Indian captain Virat Kohli wants his batsmen to “show intent” when they come up against South Africa’s fast bowlers again in the second Test starting at Centurion on Saturday. “You can’t just stand there and take whatever is coming your way and not have intent,” Kohli said after his team were beaten by 72 runs in the first Test in Cape Town.
“You might get out but it’s important to keep coming at the bowler and making them feel, ‘if you make an error I am going to score.”
With conditions at Centurion again likely to favour fast bowling, the problem for India is not just how they should execute Kohli’s strategy — but who should do it.
No Indian top-order batsman made more than 28 in either innings in Cape Town. The only two scores above 30 were 93 by Hardik Pandya in the first innings and 37 by Ravichandran Ashwin in the second.
Pandya and Ashwin were batting at number seven and eight respectively, which suggests India have enough depth in their batting order — if their top-order players can get themselves through the new ball.
At least two batting positions will be debated as the tourists seek a way to play themselves back into the three-Test series.
Left-handed opener Shikhar Dhawan fell to short-pitched deliveries in both innings and there is an argument for Lokesh Rahul to take his place, while Ajinkya Rahane must be a contender to replace Rohit Sharma at number five.
Kohli said the selection for Cape Town was based on form. Rahane had a dismal recent series against Sri Lanka but has shown the ability to score runs away from home.
On India’s 2013/14 tour of South Africa Rahane scored 47, 15, 51 not out and 96 in the two Test matches and looked one of the best-equipped Indian batsmen against pace.
South Africa, meanwhile, look set to once again pick a four-pronged pace attack, although they have to replace the injured Dale Steyn.
There are three candidates — two out-and-out pace specialists in Duanne Olivier and Lungi Ngidi or Chris Morris who has batting skills as well as the ability to bowl at more than 140 kmh.
Both teams showed batting fragility in Cape Town, with India’s pace bowlers showing they too could take advantage of helpful conditions.

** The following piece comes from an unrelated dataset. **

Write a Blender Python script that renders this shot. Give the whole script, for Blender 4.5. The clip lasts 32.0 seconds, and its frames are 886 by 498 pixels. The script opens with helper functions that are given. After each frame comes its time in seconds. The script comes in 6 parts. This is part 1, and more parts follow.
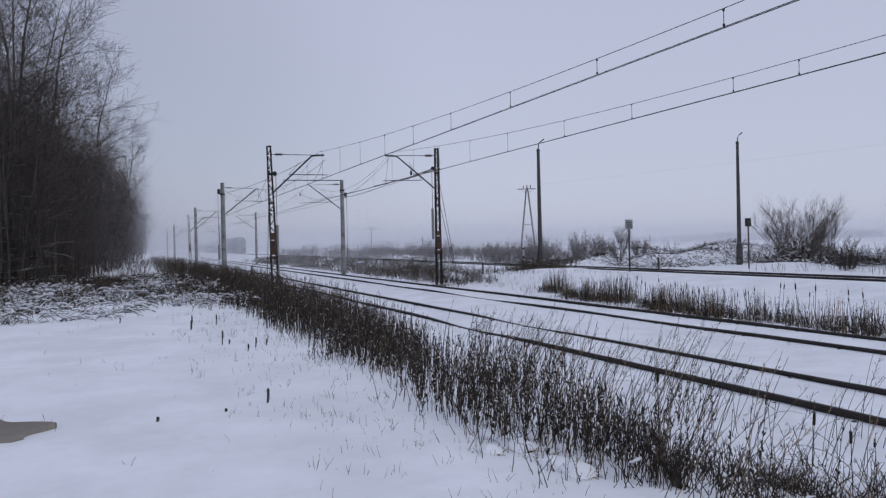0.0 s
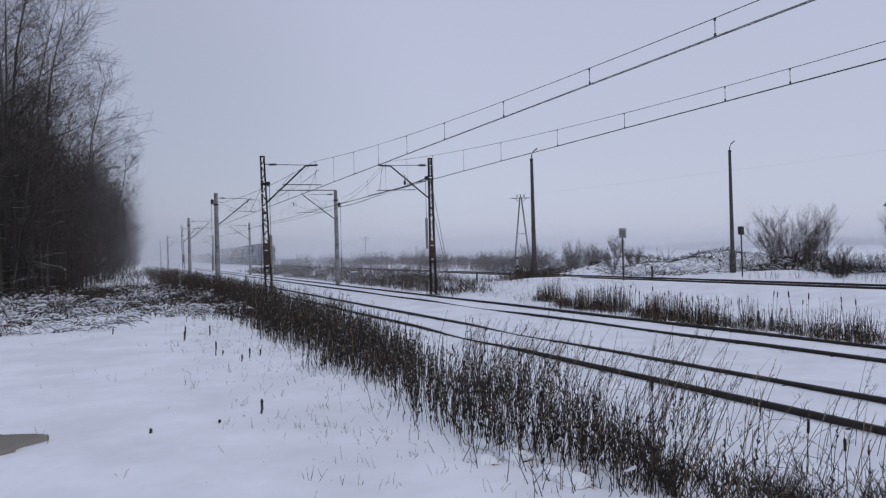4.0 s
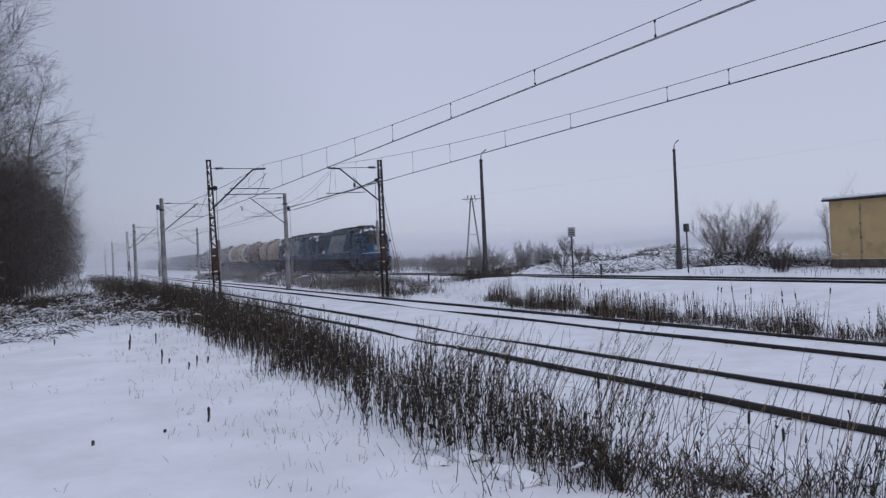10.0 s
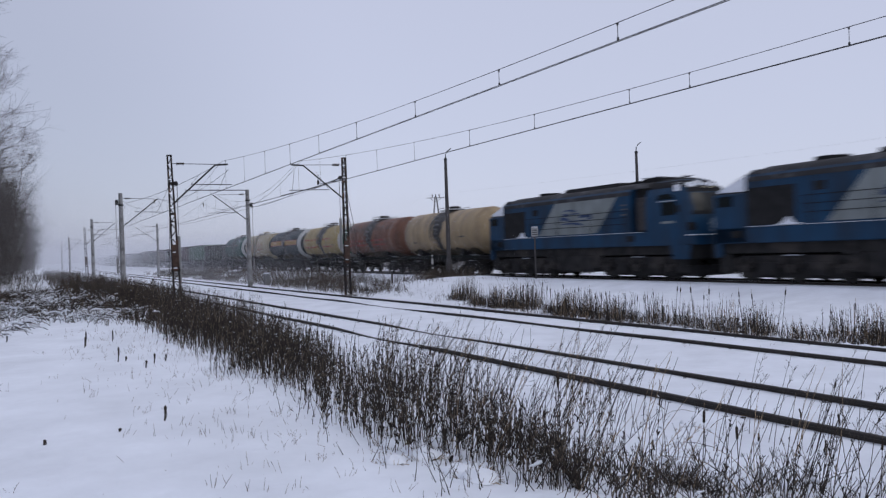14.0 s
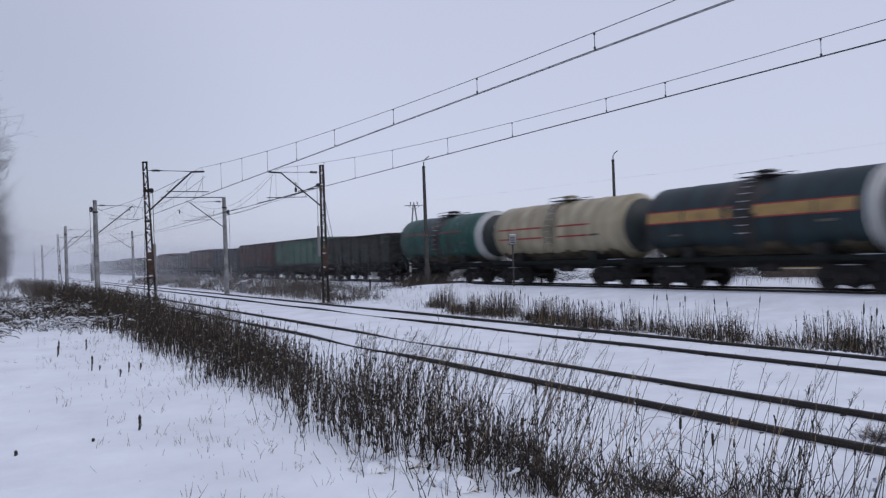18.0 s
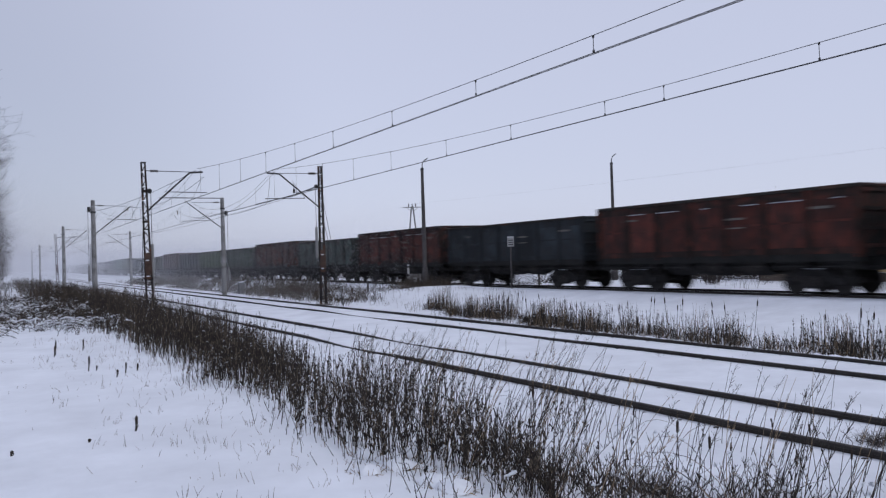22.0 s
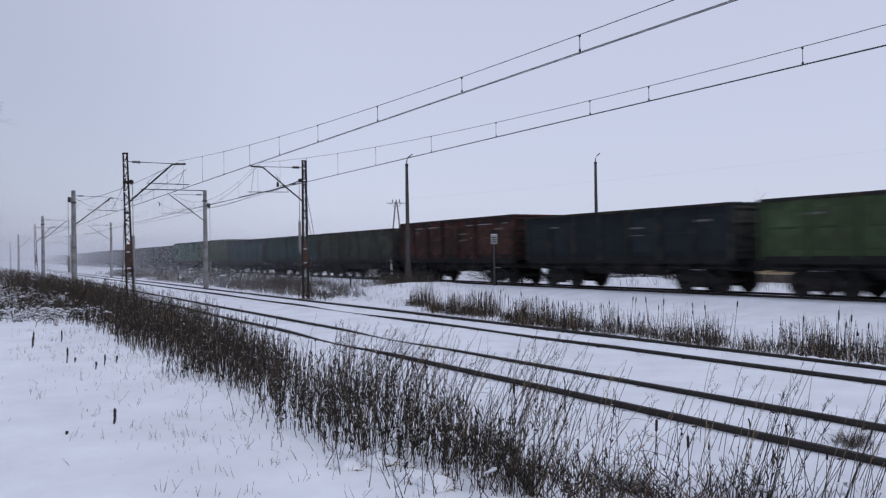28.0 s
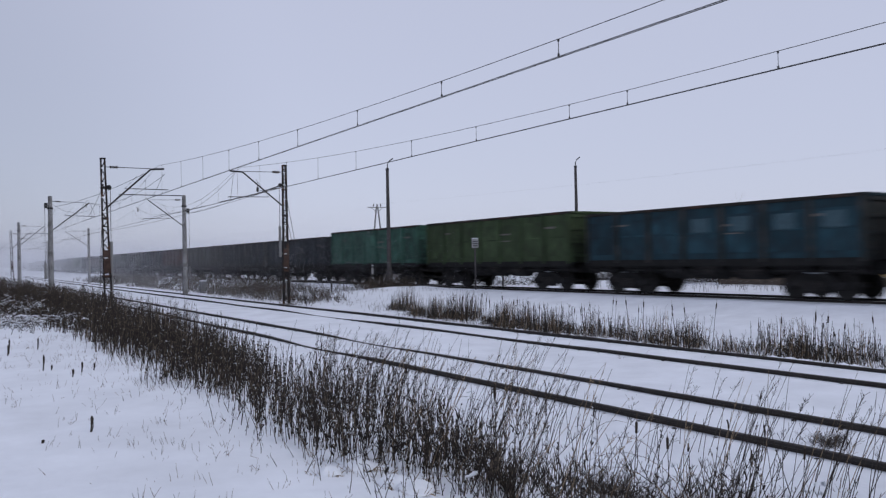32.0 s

AB de Villiers’ aggression in innings of 65 and 35 was a key factor for South Africa. It is that sort of intent that both teams will be seeking in what promises to be another action-paced Test.
South Africa: Faf du Plessis (capt), Dean Elgar, Aiden Markram, Hashim Amla, AB de Villiers, Quinton de Kock, Vernon Philander, Chris Morris or Duanne Olivier or Lungi Ngidi, Keshav Maharaj, Kagiso Rabada, Morne Morkel.
India: Virat Kohli (capt), Murali Vijay, Shikhar Dhawan or Lokesh Rahul, Cheteshwar Pujara, Rohit Sharma or Ajinkya Rahane, Hardik Pandya, Wriddhiman Saha, Ravichandran Ashwin, Bhuvneshwar Kumar, Mohammad Shami, Jasprit Bumrah.